* **Short exercise**
Write out the full listing exactly as given, minus the images.

[BEGIN Source excerpt]

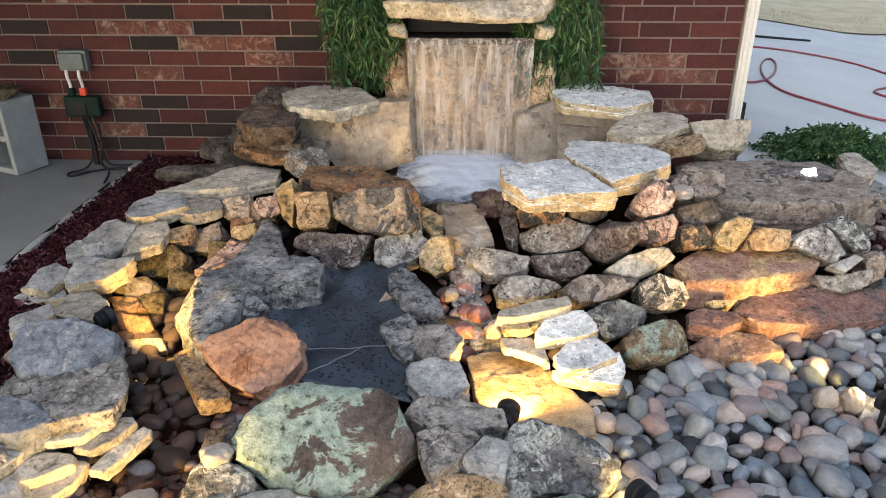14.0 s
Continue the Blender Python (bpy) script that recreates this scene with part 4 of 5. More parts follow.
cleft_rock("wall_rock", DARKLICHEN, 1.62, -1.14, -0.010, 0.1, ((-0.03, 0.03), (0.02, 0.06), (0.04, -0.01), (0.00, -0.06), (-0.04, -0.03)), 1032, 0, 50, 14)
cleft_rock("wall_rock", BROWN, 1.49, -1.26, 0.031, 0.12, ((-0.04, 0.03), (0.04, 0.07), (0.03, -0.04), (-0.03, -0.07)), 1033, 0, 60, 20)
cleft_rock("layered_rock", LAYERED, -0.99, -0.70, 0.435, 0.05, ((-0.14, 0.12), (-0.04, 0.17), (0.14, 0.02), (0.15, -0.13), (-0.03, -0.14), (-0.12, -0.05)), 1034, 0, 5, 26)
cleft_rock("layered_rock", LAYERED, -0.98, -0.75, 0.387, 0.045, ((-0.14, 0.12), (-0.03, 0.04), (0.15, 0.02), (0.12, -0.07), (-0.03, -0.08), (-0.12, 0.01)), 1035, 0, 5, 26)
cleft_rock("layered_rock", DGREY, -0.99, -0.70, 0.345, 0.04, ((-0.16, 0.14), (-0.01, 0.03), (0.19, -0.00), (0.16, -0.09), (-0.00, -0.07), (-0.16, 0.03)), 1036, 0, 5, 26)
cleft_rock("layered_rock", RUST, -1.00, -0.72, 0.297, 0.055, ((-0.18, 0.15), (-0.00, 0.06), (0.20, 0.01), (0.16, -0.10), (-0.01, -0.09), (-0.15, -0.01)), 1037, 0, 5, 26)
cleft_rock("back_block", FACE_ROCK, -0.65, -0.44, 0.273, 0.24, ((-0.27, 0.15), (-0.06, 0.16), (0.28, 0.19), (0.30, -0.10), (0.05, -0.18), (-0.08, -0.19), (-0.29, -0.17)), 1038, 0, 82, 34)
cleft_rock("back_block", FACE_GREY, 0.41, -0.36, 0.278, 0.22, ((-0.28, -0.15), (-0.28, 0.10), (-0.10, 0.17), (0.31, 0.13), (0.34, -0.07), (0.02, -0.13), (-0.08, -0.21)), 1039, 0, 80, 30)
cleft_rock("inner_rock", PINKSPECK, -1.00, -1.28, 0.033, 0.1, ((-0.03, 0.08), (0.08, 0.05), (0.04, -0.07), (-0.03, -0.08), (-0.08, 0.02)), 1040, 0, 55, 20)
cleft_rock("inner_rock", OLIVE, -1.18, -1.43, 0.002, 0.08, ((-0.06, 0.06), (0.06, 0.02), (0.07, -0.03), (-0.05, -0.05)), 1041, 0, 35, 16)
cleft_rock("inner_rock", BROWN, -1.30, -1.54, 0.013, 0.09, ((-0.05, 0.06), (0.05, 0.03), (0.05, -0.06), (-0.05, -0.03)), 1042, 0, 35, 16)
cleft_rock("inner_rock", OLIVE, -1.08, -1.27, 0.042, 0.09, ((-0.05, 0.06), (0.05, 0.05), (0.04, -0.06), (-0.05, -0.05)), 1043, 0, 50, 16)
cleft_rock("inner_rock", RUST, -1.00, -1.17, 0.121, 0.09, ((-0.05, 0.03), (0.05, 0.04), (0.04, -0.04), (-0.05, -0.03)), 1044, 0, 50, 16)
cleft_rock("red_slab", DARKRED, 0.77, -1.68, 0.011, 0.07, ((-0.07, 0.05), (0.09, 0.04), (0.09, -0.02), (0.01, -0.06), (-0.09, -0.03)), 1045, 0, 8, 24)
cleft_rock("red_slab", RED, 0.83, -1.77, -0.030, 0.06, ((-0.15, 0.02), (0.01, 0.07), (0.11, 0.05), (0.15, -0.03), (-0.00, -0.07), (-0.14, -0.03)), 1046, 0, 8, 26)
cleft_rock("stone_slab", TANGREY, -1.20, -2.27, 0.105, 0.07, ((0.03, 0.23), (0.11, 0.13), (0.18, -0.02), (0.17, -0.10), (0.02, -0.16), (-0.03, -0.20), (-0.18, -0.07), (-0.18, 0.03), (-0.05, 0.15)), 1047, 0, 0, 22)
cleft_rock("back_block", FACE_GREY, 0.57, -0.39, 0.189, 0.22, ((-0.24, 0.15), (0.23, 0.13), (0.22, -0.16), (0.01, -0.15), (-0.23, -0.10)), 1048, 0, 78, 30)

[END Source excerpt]

* **Written answer**
14.0 s
Continue the Blender Python (bpy) script that recreates this scene with part 4 of 5. More parts follow.
cleft_rock("wall_rock", DARKLICHEN, 1.62, -1.14, -0.010, 0.1, ((-0.03, 0.03), (0.02, 0.06), (0.04, -0.01), (0.00, -0.06), (-0.04, -0.03)), 1032, 0, 50, 14)
cleft_rock("wall_rock", BROWN, 1.49, -1.26, 0.031, 0.12, ((-0.04, 0.03), (0.04, 0.07), (0.03, -0.04), (-0.03, -0.07)), 1033, 0, 60, 20)
cleft_rock("layered_rock", LAYERED, -0.99, -0.70, 0.435, 0.05, ((-0.14, 0.12), (-0.04, 0.17), (0.14, 0.02), (0.15, -0.13), (-0.03, -0.14), (-0.12, -0.05)), 1034, 0, 5, 26)
cleft_rock("layered_rock", LAYERED, -0.98, -0.75, 0.387, 0.045, ((-0.14, 0.12), (-0.03, 0.04), (0.15, 0.02), (0.12, -0.07), (-0.03, -0.08), (-0.12, 0.01)), 1035, 0, 5, 26)
cleft_rock("layered_rock", DGREY, -0.99, -0.70, 0.345, 0.04, ((-0.16, 0.14), (-0.01, 0.03), (0.19, -0.00), (0.16, -0.09), (-0.00, -0.07), (-0.16, 0.03)), 1036, 0, 5, 26)
cleft_rock("layered_rock", RUST, -1.00, -0.72, 0.297, 0.055, ((-0.18, 0.15), (-0.00, 0.06), (0.20, 0.01), (0.16, -0.10), (-0.01, -0.09), (-0.15, -0.01)), 1037, 0, 5, 26)
cleft_rock("back_block", FACE_ROCK, -0.65, -0.44, 0.273, 0.24, ((-0.27, 0.15), (-0.06, 0.16), (0.28, 0.19), (0.30, -0.10), (0.05, -0.18), (-0.08, -0.19), (-0.29, -0.17)), 1038, 0, 82, 34)
cleft_rock("back_block", FACE_GREY, 0.41, -0.36, 0.278, 0.22, ((-0.28, -0.15), (-0.28, 0.10), (-0.10, 0.17), (0.31, 0.13), (0.34, -0.07), (0.02, -0.13), (-0.08, -0.21)), 1039, 0, 80, 30)
cleft_rock("inner_rock", PINKSPECK, -1.00, -1.28, 0.033, 0.1, ((-0.03, 0.08), (0.08, 0.05), (0.04, -0.07), (-0.03, -0.08), (-0.08, 0.02)), 1040, 0, 55, 20)
cleft_rock("inner_rock", OLIVE, -1.18, -1.43, 0.002, 0.08, ((-0.06, 0.06), (0.06, 0.02), (0.07, -0.03), (-0.05, -0.05)), 1041, 0, 35, 16)
cleft_rock("inner_rock", BROWN, -1.30, -1.54, 0.013, 0.09, ((-0.05, 0.06), (0.05, 0.03), (0.05, -0.06), (-0.05, -0.03)), 1042, 0, 35, 16)
cleft_rock("inner_rock", OLIVE, -1.08, -1.27, 0.042, 0.09, ((-0.05, 0.06), (0.05, 0.05), (0.04, -0.06), (-0.05, -0.05)), 1043, 0, 50, 16)
cleft_rock("inner_rock", RUST, -1.00, -1.17, 0.121, 0.09, ((-0.05, 0.03), (0.05, 0.04), (0.04, -0.04), (-0.05, -0.03)), 1044, 0, 50, 16)
cleft_rock("red_slab", DARKRED, 0.77, -1.68, 0.011, 0.07, ((-0.07, 0.05), (0.09, 0.04), (0.09, -0.02), (0.01, -0.06), (-0.09, -0.03)), 1045, 0, 8, 24)
cleft_rock("red_slab", RED, 0.83, -1.77, -0.030, 0.06, ((-0.15, 0.02), (0.01, 0.07), (0.11, 0.05), (0.15, -0.03), (-0.00, -0.07), (-0.14, -0.03)), 1046, 0, 8, 26)
cleft_rock("stone_slab", TANGREY, -1.20, -2.27, 0.105, 0.07, ((0.03, 0.23), (0.11, 0.13), (0.18, -0.02), (0.17, -0.10), (0.02, -0.16), (-0.03, -0.20), (-0.18, -0.07), (-0.18, 0.03), (-0.05, 0.15)), 1047, 0, 0, 22)
cleft_rock("back_block", FACE_GREY, 0.57, -0.39, 0.189, 0.22, ((-0.24, 0.15), (0.23, 0.13), (0.22, -0.16), (0.01, -0.15), (-0.23, -0.10)), 1048, 0, 78, 30)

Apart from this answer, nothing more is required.